Though common and widespread, mink are rarely seen because they're principally nocturnal. Semel notes that if you want to spot one, your best bet is in winter. "Males travel longer distances and more often in daylight between January and March, because this is breeding season. If you go to a stream or wetland, especially on a snowy winter day, you might catch sight of one. Even if you don't," Semel adds, "you are almost sure to see their tracks in the snow, or their distinctive scat, full of feathers, fur, and bones. This fall, my young son spotted a mink scat on the boardwalk at Moraine Hills State Park [in Lake County, Illinois]. Closer curious investigation revealed cottontail and muskrat fur.
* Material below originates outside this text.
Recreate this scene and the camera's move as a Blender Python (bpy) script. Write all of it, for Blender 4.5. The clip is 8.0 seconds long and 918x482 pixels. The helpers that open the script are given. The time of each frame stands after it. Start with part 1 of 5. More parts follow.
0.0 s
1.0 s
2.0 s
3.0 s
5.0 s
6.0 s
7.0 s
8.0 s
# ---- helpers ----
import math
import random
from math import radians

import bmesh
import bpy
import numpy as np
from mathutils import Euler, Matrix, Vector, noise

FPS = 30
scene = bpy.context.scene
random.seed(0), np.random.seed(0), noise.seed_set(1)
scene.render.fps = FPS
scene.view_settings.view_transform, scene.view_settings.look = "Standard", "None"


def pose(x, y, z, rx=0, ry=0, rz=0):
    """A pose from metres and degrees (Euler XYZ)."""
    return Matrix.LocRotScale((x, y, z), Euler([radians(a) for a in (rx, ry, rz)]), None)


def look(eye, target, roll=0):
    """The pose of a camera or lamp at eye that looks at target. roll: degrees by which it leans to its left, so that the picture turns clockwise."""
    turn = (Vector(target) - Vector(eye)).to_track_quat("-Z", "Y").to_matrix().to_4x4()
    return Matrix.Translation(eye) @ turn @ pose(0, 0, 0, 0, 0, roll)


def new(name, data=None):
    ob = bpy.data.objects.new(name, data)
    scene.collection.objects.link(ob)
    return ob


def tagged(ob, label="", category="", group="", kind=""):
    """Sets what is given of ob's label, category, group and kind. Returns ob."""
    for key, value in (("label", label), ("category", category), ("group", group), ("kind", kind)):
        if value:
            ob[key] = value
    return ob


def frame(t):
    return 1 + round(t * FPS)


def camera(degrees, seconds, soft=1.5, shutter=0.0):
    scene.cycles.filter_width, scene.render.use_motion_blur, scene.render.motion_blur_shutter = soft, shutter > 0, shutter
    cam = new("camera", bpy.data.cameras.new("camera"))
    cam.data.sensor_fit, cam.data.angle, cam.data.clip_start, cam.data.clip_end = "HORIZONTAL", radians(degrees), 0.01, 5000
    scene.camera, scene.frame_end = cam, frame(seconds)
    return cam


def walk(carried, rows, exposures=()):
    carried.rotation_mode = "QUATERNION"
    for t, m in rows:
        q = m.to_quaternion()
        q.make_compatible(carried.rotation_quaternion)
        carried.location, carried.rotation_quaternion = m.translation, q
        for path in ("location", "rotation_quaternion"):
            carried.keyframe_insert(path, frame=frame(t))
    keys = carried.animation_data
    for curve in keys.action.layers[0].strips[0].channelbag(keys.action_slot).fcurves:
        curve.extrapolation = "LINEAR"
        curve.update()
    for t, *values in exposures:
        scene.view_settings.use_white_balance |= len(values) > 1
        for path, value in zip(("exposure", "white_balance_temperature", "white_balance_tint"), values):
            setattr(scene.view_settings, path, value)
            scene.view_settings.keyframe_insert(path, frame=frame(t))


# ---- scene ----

Some people are not so thrilled to pick apart scat, but we were fascinated by the story it told."

Robert Kennicott, a founder of the Chicago Academy of Sciences in 1856 and among the first to document Illinois fauna, saw mink often: "In the prairie sloughs it devours at times considerable quantities of cray-fish, tadpoles, and frogs; and when the smaller of these places becomes nearly dry from evaporation, and are quite alive with tadpoles, and occasionally with mud-fish and sticklebacks—it clears these muddy pools entirely of their unfortunate inhabitants, which have no way of escape."

According to Dick Bautz of the Wisconsin Department of Natural Resources, mink have poor vision. "If you stand really still, one might run by you as close as six feet away and not notice you," he says. They have few predators beside the great-horned owl. People used to trap them, but today most people would rather watch one through binoculars. "Often I see them while I am up on a ladder checking wood duck boxes," Semel notes. "They explore every wood stump and burrow, ever alert and quick, beautiful animals. This daily drama of the hunt and birth and death occurs all around us."